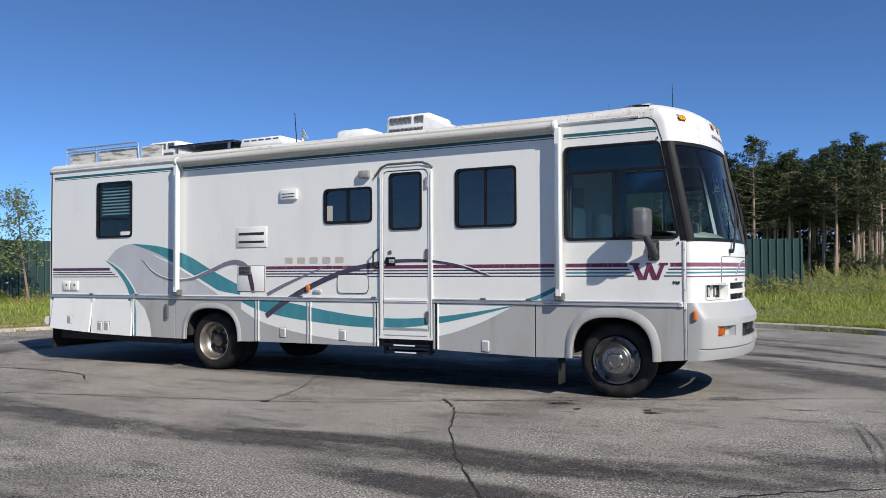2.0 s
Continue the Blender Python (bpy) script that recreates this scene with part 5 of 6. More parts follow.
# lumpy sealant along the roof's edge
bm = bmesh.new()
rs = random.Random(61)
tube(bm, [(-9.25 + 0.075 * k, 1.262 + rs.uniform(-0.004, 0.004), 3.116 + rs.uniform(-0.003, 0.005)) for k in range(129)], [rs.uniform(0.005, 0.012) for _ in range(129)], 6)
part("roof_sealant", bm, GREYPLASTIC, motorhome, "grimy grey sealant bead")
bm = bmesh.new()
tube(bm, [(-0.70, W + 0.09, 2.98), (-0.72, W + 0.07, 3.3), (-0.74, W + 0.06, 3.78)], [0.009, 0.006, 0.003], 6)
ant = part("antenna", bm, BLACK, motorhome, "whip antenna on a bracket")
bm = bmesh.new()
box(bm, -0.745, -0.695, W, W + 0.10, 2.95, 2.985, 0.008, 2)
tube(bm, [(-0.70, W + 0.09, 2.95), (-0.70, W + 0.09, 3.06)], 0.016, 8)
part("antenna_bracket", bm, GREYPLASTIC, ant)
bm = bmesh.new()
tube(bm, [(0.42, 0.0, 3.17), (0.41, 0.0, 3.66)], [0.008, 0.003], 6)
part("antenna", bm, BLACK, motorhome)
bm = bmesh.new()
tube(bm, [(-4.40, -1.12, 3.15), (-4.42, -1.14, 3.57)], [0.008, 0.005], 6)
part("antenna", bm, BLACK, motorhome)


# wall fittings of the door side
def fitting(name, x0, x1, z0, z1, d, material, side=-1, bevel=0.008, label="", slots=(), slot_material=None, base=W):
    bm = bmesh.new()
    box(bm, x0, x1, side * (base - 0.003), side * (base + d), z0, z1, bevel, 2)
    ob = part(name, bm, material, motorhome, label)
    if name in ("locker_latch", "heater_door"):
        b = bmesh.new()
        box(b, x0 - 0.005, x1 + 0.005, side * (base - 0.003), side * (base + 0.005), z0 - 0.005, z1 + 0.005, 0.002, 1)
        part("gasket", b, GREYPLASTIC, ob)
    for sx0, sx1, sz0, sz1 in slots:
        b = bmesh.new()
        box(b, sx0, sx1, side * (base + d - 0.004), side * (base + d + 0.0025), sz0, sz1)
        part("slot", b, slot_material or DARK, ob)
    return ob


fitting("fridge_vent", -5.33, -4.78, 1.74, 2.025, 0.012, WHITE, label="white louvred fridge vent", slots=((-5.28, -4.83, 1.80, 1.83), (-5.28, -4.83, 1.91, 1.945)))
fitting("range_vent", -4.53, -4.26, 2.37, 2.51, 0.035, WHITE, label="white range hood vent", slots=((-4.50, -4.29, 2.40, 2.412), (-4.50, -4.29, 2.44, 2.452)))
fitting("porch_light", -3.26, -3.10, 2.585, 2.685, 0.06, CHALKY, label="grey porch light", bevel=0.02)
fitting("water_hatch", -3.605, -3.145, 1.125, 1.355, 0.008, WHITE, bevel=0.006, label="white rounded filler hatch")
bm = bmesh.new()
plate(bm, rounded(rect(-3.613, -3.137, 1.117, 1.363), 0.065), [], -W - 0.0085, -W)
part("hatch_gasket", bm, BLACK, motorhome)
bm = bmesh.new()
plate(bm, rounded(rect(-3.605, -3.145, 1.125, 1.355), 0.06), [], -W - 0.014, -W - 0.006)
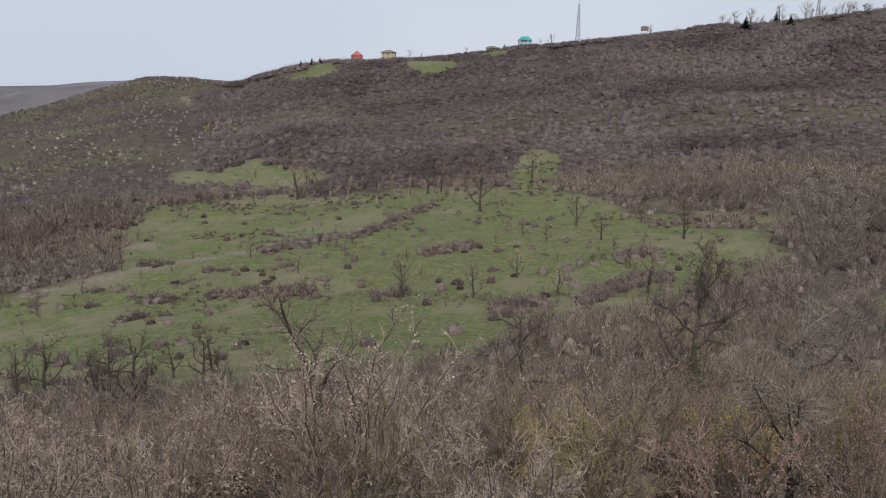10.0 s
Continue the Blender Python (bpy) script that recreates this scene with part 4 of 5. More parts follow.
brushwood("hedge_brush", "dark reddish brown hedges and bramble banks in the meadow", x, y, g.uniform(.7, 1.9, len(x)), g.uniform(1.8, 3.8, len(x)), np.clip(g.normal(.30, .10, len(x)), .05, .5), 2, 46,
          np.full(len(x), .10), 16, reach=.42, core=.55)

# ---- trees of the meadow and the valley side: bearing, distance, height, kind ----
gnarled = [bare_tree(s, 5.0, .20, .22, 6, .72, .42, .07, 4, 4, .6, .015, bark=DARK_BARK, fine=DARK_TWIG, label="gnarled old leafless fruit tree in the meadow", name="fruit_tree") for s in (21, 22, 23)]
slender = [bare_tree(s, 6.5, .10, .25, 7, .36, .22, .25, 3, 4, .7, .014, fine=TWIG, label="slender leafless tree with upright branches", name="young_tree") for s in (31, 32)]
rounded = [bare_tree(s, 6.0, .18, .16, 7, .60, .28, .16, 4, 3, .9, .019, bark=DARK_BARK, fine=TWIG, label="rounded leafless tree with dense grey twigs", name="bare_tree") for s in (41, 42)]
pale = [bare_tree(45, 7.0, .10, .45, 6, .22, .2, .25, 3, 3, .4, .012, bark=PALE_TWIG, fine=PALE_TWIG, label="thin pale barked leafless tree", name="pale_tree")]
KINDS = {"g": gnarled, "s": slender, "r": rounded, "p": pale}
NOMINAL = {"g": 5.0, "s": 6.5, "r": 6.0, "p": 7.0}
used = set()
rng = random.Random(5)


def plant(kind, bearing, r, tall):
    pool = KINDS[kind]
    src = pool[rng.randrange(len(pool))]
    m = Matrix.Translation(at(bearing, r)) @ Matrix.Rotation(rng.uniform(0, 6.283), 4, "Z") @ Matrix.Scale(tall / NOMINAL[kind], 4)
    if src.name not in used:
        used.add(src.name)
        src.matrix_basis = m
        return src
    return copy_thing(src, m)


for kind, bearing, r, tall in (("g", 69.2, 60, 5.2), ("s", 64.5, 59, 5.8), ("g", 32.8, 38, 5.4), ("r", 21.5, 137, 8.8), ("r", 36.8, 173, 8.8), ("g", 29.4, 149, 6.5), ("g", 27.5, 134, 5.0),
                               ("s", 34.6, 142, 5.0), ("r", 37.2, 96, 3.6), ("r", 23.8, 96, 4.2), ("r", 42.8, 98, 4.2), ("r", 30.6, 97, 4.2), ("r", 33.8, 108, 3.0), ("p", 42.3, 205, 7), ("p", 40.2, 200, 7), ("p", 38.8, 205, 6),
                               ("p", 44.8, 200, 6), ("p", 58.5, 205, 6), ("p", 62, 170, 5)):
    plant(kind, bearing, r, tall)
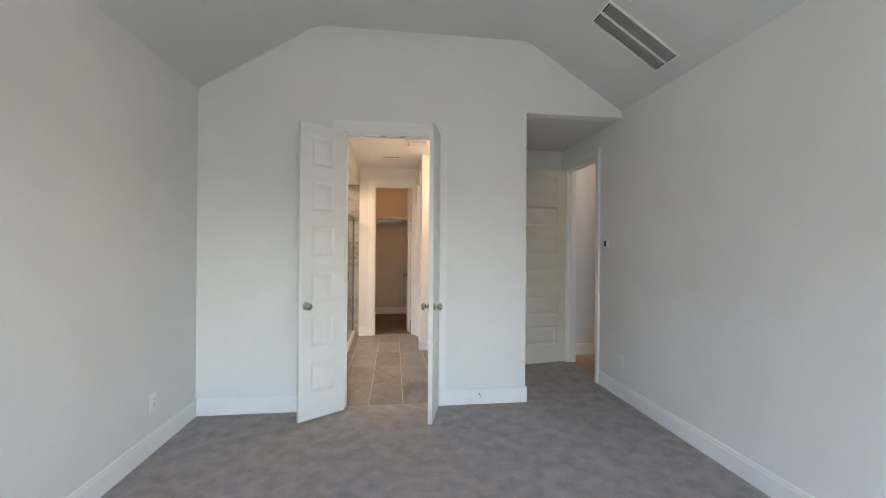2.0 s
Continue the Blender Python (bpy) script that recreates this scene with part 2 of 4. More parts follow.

++++

### Task requirements:
Only the number is needed: state how many lines in the listing contain "recreates".

### Exercise answer:
3